For incomplete time series, trends in growing stock or carbon in aboveground biomass were used to interpolate missing data for belowground, deadwood and litter carbon. For soil carbon, incomplete time series were extrapolated by repeating the nearest available data point in time. For countries and areas that did not report, carbon stock was estimated by applying the subregional average stock per ha to the forest area at each point in the time series, except for soil organic carbon, for which estimates derived from the Global Soil Organic Carbon Map were applied for all reference years.
The global forest carbon stock decreased between 1990 and 2000, from 716 Gt to 706 Gt, and then increased to 714 Gt in 2025 (Table 55). The increase after 2000 can largely be attributed to an increase in forest area in certain regions, particularly Asia and Europe. The global carbon stock in 2025 is similar to that in 1990, but there are regional and subregional differences.
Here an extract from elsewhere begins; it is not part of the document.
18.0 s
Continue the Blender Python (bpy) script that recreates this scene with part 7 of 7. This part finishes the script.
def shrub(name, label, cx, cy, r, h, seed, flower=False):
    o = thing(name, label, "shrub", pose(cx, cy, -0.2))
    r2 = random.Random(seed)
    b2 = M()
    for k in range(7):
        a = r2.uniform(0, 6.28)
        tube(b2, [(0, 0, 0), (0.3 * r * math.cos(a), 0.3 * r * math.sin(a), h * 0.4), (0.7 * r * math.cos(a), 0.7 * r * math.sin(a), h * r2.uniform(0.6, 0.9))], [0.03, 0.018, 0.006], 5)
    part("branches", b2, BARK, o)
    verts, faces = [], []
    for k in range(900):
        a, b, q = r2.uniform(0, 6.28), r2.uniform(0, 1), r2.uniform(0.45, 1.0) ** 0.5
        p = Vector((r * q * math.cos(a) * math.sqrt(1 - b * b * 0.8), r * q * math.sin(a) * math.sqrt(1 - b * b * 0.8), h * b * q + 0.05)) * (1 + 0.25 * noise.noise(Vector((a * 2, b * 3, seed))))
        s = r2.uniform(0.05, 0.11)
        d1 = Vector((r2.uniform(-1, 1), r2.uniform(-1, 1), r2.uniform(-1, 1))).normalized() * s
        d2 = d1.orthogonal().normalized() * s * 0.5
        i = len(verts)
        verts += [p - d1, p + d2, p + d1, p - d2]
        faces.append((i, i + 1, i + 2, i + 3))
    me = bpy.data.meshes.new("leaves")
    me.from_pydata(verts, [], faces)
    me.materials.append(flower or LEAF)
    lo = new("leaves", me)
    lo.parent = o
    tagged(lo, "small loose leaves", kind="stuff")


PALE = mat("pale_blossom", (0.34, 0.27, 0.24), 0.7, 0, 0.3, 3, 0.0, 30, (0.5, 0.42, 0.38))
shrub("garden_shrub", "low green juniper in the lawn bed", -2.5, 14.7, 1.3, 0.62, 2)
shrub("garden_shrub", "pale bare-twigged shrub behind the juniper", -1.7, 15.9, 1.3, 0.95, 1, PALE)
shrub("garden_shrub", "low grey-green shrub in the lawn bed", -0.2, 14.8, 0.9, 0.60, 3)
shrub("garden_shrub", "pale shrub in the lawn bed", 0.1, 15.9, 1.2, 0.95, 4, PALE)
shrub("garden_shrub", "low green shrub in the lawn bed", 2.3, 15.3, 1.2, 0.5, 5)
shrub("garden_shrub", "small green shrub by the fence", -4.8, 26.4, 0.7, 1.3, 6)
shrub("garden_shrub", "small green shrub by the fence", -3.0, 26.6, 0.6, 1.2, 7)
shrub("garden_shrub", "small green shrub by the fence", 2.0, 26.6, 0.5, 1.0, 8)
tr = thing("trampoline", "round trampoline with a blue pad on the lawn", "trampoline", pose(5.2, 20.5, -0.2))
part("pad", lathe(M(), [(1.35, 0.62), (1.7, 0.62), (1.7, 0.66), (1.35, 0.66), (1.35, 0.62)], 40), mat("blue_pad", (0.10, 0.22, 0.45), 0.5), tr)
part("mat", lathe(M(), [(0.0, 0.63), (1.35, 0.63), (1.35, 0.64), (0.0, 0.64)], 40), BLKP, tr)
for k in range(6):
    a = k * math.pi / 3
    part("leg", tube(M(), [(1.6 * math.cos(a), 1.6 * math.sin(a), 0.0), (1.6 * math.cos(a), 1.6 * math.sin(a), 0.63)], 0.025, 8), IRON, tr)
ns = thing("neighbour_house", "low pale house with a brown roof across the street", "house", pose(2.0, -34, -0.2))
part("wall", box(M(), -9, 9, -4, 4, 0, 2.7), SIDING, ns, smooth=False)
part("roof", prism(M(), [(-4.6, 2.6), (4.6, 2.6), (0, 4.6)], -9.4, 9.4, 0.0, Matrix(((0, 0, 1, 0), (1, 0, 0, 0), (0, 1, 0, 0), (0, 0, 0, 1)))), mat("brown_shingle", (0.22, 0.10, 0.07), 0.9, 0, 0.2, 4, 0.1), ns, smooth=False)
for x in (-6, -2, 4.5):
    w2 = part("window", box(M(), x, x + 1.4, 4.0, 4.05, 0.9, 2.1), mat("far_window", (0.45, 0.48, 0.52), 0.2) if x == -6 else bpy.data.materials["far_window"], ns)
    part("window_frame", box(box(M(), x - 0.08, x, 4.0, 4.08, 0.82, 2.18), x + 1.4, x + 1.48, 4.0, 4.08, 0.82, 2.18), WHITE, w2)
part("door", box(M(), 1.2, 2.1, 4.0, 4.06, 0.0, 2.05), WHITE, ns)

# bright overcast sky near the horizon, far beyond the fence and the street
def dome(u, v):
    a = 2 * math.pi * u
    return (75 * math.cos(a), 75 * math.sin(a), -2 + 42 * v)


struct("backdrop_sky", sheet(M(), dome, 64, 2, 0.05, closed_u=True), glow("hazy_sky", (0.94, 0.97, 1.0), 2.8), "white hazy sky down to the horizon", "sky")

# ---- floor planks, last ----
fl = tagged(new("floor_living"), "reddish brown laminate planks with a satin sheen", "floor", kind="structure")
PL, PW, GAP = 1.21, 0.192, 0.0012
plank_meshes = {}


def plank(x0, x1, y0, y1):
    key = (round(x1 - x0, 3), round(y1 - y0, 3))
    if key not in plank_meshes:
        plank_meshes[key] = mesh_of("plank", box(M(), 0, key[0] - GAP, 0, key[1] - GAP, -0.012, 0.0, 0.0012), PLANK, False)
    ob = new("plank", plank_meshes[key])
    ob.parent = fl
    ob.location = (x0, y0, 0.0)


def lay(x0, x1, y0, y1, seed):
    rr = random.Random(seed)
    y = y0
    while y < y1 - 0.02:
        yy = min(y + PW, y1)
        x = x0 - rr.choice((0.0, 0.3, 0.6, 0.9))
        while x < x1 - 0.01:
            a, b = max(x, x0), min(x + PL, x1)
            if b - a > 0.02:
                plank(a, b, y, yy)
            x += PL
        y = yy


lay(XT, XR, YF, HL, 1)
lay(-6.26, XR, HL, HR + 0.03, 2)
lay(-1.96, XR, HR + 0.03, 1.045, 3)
For example, forest carbon stock is significantly higher in 2025 than in 1990 in East Asia, Europe and North America, driven by forest-area expansion, and considerably lower in South America, Africa and Central America (in descending order by rate of change) (Figure 28).
The carbon stock per ha increased across all pools between 1990 and 2025, with the overall forest carbon per unit area growing from 165 tonnes per ha in 1990 to 172 tonnes per ha in 2025, a 5 percent increase.